What This Means for SAPinsiders
The era of buying enterprise software on a promise and hoping the business uses it is over. SAP has recognized that cloud renewals rely entirely on realized business value, and the company is restructuring its sales, services, and architecture resources to guarantee that value. To capitalize on this shift, business technology decision-makers should adapt their engagement strategies.
- Negotiate adoption commitments into the contract. SAP is willing to invest advisory, architecture, and success plan resources during the presales phase. Customers should formalize specific outcome metrics, name required SAP resources, and define adoption milestones within the contract itself. Tie these milestones to consumption ramp commitments to ensure accountability.

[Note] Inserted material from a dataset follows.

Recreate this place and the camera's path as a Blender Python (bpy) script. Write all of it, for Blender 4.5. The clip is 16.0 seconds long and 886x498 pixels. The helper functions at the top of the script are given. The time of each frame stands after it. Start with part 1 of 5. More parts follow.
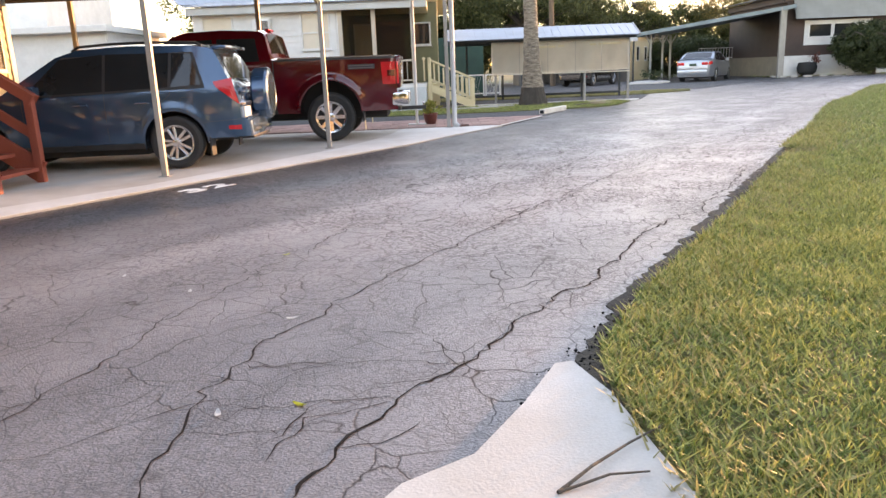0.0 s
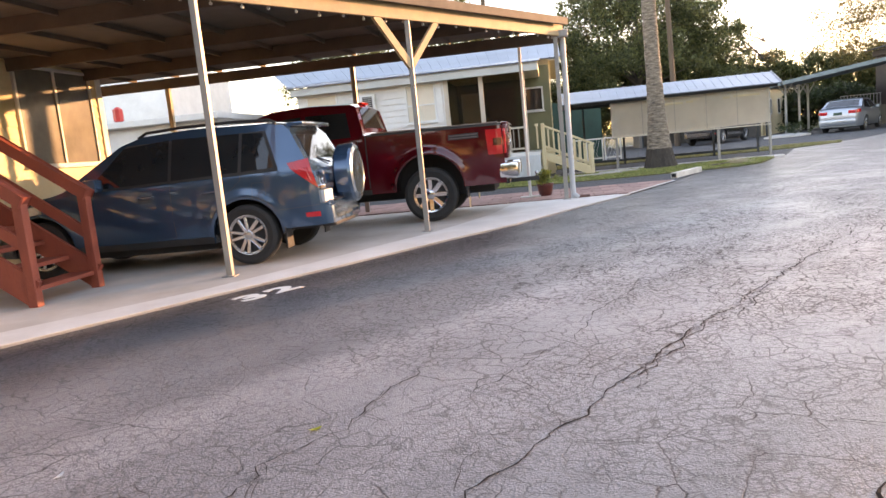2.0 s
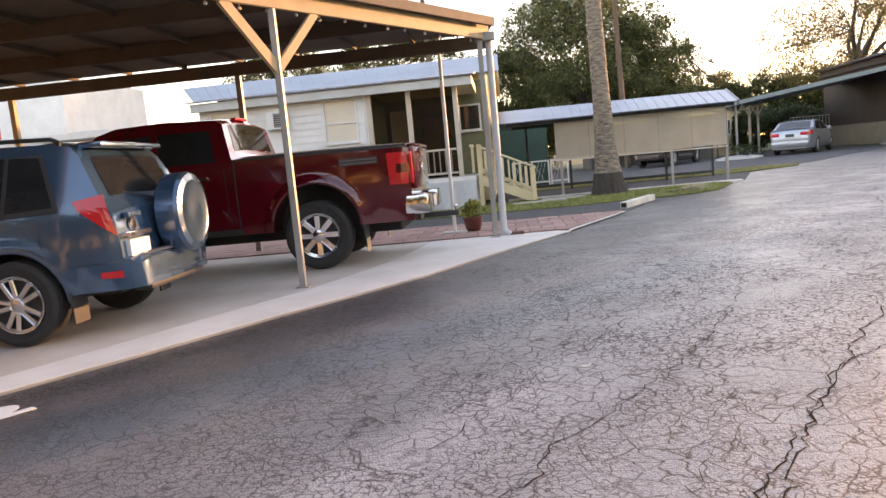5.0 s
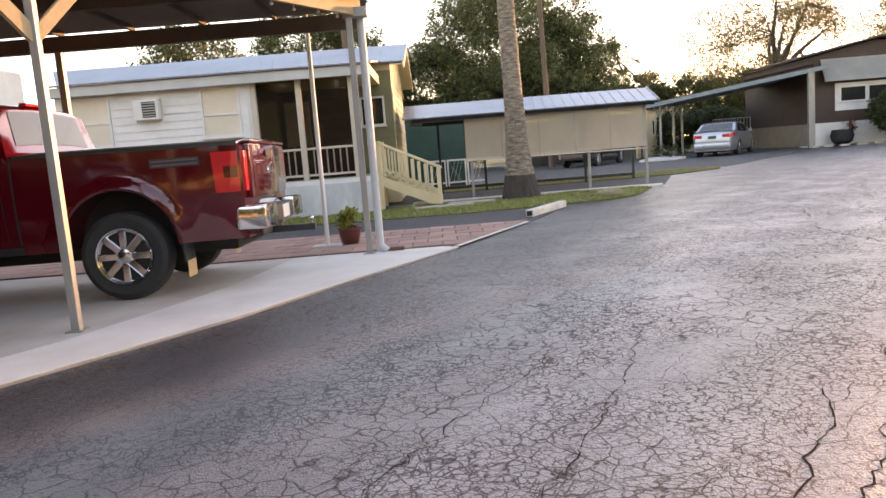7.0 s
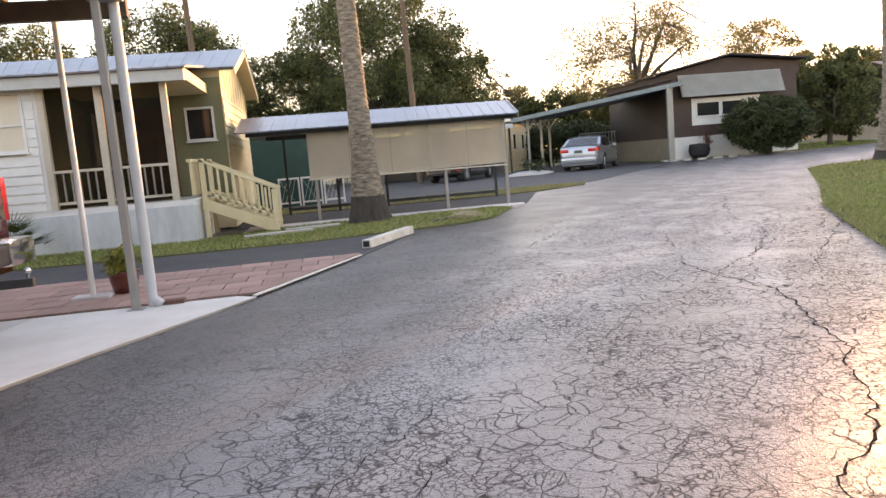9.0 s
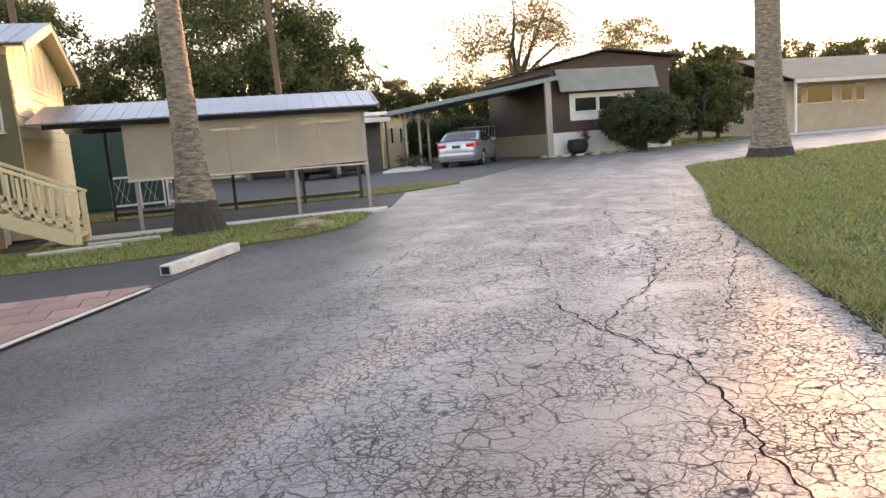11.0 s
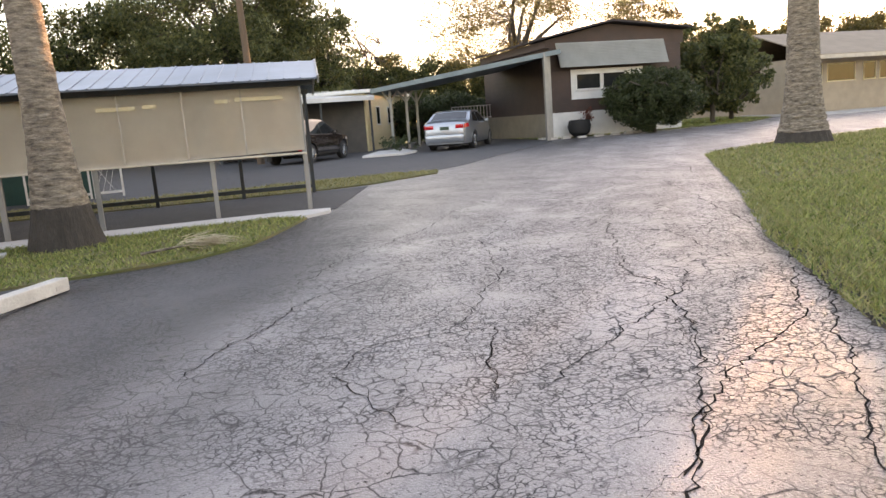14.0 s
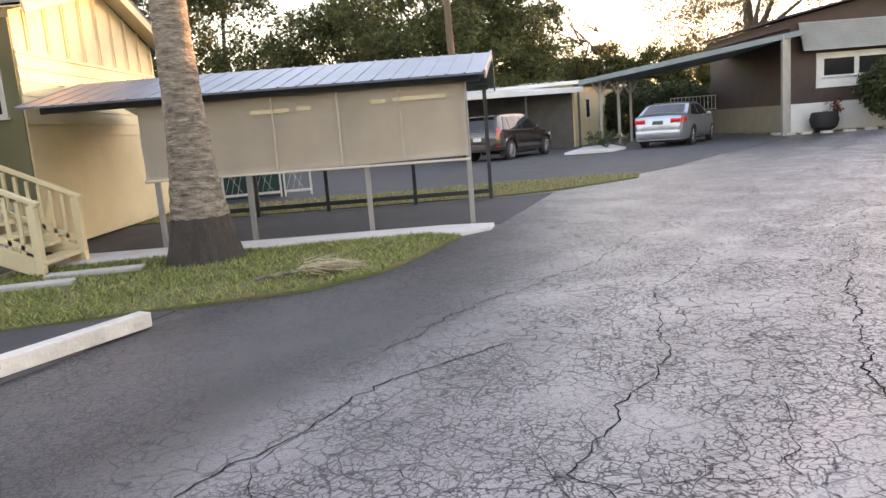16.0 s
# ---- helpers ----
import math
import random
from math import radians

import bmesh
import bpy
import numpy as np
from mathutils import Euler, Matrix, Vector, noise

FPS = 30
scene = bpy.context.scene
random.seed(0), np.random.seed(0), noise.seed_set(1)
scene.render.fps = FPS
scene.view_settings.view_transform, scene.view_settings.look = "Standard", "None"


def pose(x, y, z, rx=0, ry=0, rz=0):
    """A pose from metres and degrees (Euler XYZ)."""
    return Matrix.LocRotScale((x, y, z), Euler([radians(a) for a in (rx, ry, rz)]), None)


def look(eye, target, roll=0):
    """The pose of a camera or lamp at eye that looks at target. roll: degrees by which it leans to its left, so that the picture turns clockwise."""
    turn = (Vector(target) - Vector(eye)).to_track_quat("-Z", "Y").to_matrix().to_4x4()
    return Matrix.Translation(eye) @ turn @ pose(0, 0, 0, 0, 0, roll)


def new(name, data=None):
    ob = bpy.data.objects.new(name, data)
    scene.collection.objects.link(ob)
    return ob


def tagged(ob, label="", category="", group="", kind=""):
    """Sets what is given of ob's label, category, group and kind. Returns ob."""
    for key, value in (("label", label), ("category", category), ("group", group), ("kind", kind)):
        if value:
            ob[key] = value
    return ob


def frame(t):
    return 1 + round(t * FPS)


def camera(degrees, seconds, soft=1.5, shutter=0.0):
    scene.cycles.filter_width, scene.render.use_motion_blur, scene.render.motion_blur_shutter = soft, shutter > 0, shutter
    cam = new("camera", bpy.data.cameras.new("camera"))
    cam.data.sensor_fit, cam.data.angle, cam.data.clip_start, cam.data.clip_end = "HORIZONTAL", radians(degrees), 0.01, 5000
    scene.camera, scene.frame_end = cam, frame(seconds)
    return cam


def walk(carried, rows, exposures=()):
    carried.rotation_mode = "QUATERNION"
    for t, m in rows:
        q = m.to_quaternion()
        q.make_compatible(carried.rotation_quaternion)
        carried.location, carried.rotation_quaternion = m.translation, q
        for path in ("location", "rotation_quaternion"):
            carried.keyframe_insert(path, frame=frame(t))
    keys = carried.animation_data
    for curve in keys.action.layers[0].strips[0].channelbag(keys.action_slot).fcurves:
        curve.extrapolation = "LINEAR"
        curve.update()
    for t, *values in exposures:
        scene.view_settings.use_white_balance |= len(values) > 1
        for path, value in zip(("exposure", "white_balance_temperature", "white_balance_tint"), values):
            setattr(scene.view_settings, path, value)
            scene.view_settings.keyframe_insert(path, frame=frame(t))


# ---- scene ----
cam = camera(63.0, 16.0)
PATH = [
    (0, (-0.275, 0.567, 1.19), (-0.273, 2.509, 0.712), -2.3),
    (0.5, (-0.227, 1.035, 1.178), (-0.377, 2.974, 0.712), -4.6),
    (1, (-0.232, 1.462, 1.164), (-0.446, 3.405, 0.743), -5.1),
    (1.5, (-0.218, 2.034, 1.169), (-0.477, 3.993, 0.861), -5.6),
    (2, (-0.242, 2.507, 1.16), (-0.558, 4.463, 0.887), -5.6),
    (2.5, (-0.226, 2.992, 1.132), (-0.545, 4.951, 0.884), -5.9),
    (3, (-0.213, 3.479, 1.12), (-0.446, 5.449, 0.869), -5.7),
    (3.2, (-0.181, 3.692, 1.122), (-0.351, 5.668, 0.864), -5.9),
    (5.3, (0.313, 5.349, 1.196), (0.122, 7.326, 0.967), -5.4),
    (5.5, (0.405, 5.552, 1.181), (0.311, 7.536, 0.946), -5.2),
    (6, (0.633, 6.01, 1.163), (0.738, 7.99, 0.902), -3.8),
    (6.5, (0.793, 6.437, 1.15), (0.857, 8.416, 0.864), -3.2),
    (7, (0.947, 6.916, 1.203), (0.936, 8.899, 0.943), -4.5),
    (7.5, (1.143, 7.356, 1.198), (1.134, 9.34, 0.95), -4.7),
    (8, (1.325, 7.81, 1.219), (1.404, 9.793, 0.972), -4.9),
    (8.5, (1.601, 8.241, 1.221), (1.832, 10.213, 0.977), -3.9),
    (9, (1.848, 8.719, 1.245), (2.161, 10.678, 0.994), -4.7),
    (9.5, (2.125, 9.106, 1.257), (2.472, 11.059, 1.0), -5.8),
    (10, (2.373, 9.461, 1.272), (2.779, 11.4, 1.004), -5.4),
    (10.2, (2.516, 9.689, 1.283), (2.97, 11.617, 1.008), -5.0),
    (12.3, (3.441, 12.118, 1.283), (4.144, 13.966, 0.98), -4.9),
    (12.5, (3.574, 12.331, 1.297), (4.218, 14.199, 0.99), -4.9),
    (13, (3.871, 12.67, 1.305), (4.423, 14.567, 0.993), -5.1),
    (13.5, (4.234, 13.07, 1.298), (4.788, 14.963, 0.968), -5.0),
    (14, (4.646, 13.472, 1.309), (5.24, 15.349, 0.96), -4.3),
    (14.5, (4.945, 13.924, 1.345), (5.518, 15.81, 1.003), -4.1),
    (15, (5.246, 14.28, 1.354), (5.735, 16.189, 1.013), -3.1),
    (15.5, (5.461, 14.72, 1.361), (5.761, 16.668, 1.021), -3.2),
    (16, (5.663, 15.097, 1.416), (5.679, 17.069, 1.087), -4.5),
]
EXPOSURES = [(0, 3.28, 7300, 30), (1, 3.32, 7100, 30), (2, 3.12, 7200, 31), (8, 2.9, 7600, 33), (14, 2.95, 7900, 32), (16, 3.12, 7700, 33)]
walk(cam, [(t, look(eye, target, roll)) for t, eye, target, roll in PATH], EXPOSURES)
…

- Plan on using SAP Business Data Cloud as a foundational component. If artificial intelligence is part of the business case, the data foundation cannot wait for the ERP transformation to finish. Architect SAP BDC, now part of the SAP Business AI Platform, into the initial landscape to make SAP and non-SAP data available for agents from the start. This allows analytics and AI use cases to demonstrate return on investment while the core transformation is underway.
- Budget for agentic change management as a distinct workstream. Human-agent process choreography requires more than a standard interface tutorial. Allocate dedicated change management capacity and evaluate digital adoption platforms to support agentic workflows. Rewrite role descriptions and standard operating procedures to define exact boundaries between human oversight and agent execution. Traditional training programs will fail to capture the productivity gains AI promises.